6. Benchmark gas usage continuously – Use tools like Hardhat or Tenderly to monitor gas costs across versions.
7. Keep code readable – Avoid overly clever optimisations that make the formal model intractable.

By following these guidelines, teams can reduce the gap between security and efficiency.

Future Directions

The landscape of formal verification and gas optimisation is rapidly evolving.

Toolchain integration

Future tooling will likely provide tighter integration between verification solvers and gas profilers, enabling simultaneous analysis of correctness and cost.

Smart contract abstraction layers

Languages such as Vyper and emerging intermediate representations aim to provide built‑in safety checks and lower gas footprints, making formal verification a natural fit.

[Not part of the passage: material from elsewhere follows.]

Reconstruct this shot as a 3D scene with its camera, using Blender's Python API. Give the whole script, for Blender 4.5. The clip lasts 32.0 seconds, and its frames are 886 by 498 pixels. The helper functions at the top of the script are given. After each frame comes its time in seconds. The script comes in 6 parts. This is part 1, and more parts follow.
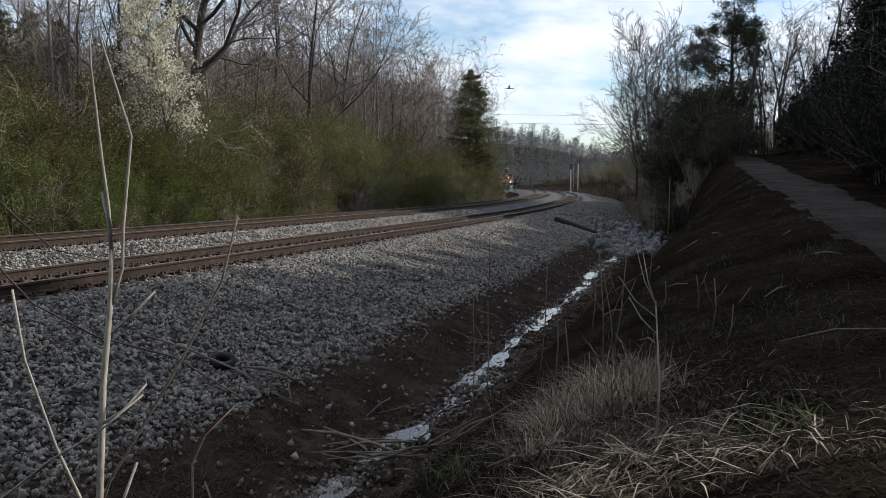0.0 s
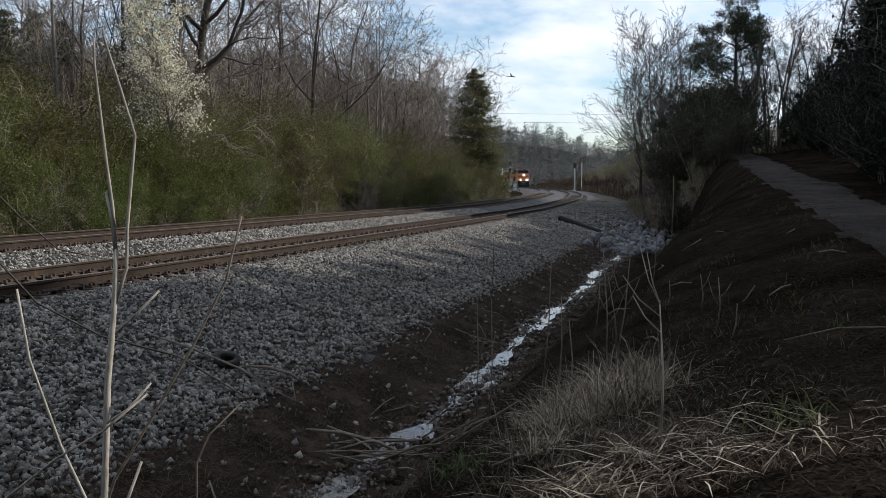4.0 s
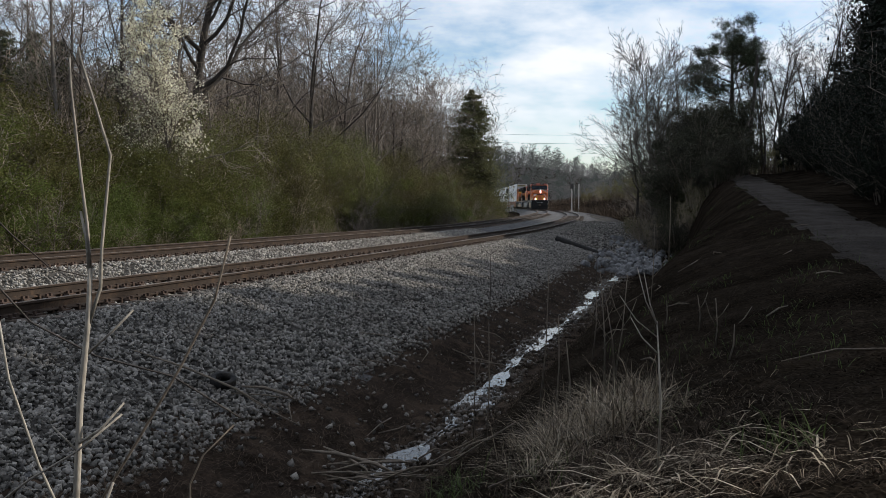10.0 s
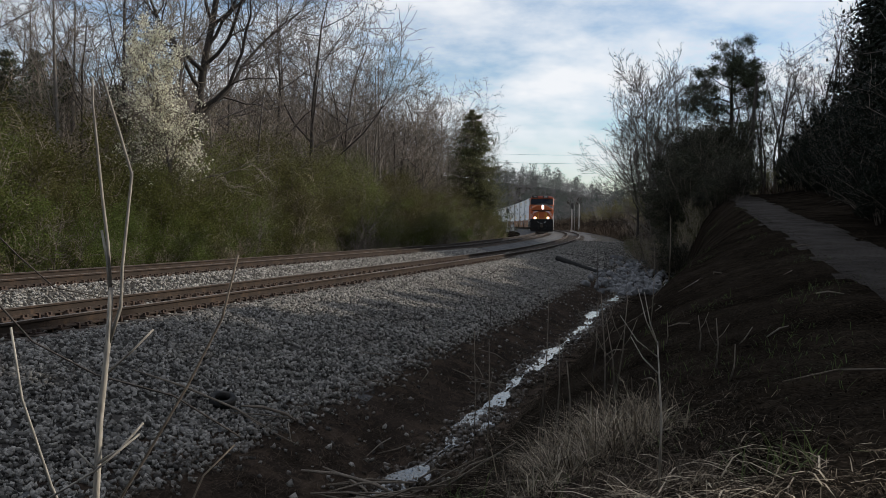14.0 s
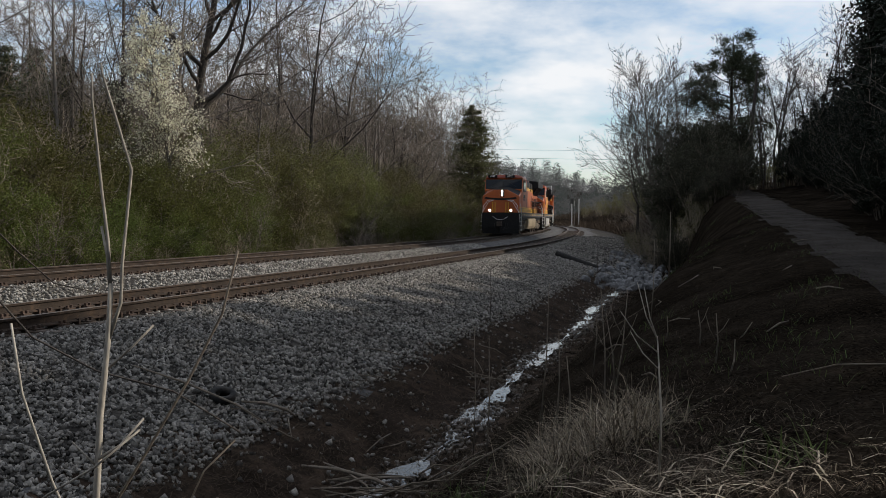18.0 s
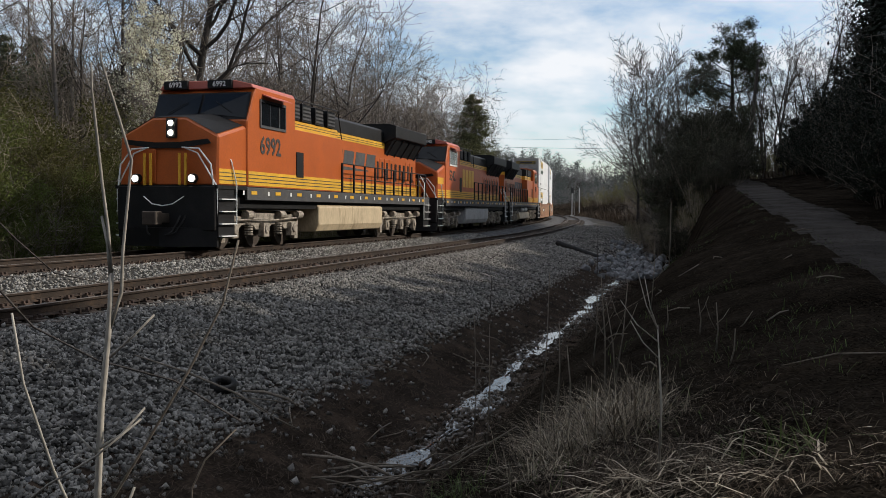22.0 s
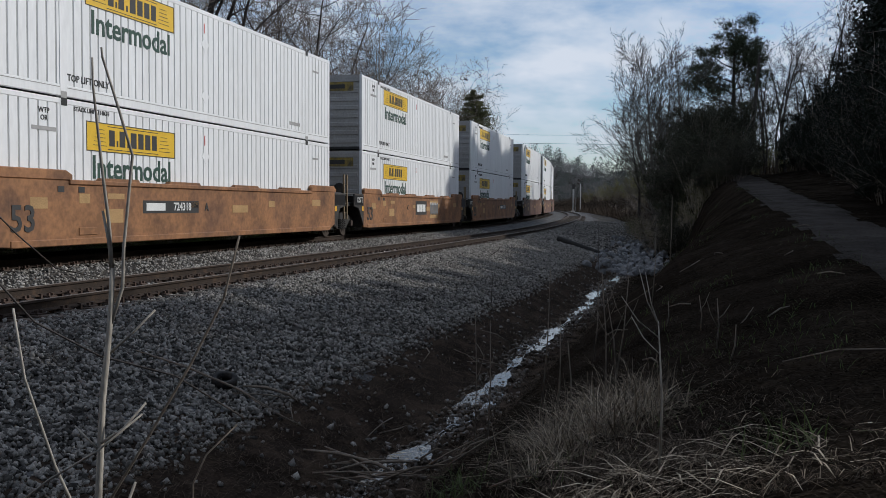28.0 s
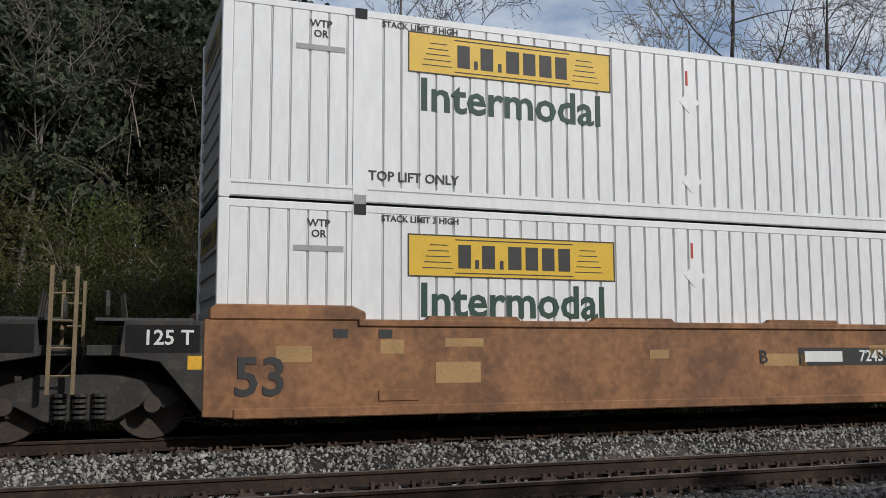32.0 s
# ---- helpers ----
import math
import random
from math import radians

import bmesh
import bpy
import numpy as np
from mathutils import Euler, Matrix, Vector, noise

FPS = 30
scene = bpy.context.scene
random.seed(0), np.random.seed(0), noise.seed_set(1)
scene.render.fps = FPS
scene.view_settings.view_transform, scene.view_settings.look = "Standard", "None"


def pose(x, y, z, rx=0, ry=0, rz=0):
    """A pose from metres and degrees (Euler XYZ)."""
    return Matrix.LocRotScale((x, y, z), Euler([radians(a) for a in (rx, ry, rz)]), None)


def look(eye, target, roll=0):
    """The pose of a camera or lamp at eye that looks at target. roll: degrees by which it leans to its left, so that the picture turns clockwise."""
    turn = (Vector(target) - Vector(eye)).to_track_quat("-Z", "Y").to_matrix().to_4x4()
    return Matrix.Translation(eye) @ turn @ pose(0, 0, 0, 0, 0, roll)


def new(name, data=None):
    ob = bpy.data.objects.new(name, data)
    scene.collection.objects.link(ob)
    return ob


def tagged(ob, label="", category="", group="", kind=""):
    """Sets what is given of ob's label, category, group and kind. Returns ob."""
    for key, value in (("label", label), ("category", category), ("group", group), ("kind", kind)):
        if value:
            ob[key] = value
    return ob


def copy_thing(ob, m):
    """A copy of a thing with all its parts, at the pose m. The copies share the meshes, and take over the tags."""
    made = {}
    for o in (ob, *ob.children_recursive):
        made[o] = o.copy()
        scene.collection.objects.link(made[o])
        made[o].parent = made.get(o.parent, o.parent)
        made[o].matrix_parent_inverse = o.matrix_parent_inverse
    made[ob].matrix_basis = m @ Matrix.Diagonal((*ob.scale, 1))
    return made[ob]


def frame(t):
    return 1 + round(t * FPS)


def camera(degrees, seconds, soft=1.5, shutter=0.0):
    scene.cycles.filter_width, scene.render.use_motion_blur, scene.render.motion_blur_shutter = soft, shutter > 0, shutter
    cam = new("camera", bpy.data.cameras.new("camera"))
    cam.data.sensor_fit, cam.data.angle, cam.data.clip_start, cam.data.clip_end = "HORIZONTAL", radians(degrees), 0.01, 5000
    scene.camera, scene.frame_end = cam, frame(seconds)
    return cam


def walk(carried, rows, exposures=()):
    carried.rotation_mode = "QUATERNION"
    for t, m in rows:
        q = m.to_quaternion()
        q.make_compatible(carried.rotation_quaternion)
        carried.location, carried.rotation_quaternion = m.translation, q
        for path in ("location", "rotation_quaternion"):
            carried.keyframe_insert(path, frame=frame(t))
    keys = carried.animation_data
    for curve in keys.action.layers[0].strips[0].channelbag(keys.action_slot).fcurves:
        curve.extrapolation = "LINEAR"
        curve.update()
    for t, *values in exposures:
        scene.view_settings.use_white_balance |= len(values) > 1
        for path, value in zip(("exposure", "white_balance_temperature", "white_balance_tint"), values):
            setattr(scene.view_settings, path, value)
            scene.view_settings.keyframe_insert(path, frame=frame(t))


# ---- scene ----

Standardised verification suites

Industry bodies may develop standard verification suites for common DeFi patterns (e.g., lending pools, stablecoins), reducing the burden on individual projects.

Runtime verification

Hybrid solutions combining compile‑time formal methods with runtime assertions could offer dynamic safety guarantees while avoiding the upfront cost of full static verification.

Conclusion

Decentralized finance is a high‑stakes arena where users trust code more than ever before. Formal verification offers a mathematically sound approach to guarantee that contracts behave as intended, while gas optimisation keeps transaction costs low and adoption high.
Balancing these objectives requires disciplined design, modular verification, and continuous benchmarking.
By embracing a hybrid strategy—verifying core logic, optimising wrappers, and iteratively validating both correctness and cost—developers can deliver secure, efficient, and trustworthy DeFi protocols that stand up to both scrutiny and real‑world usage.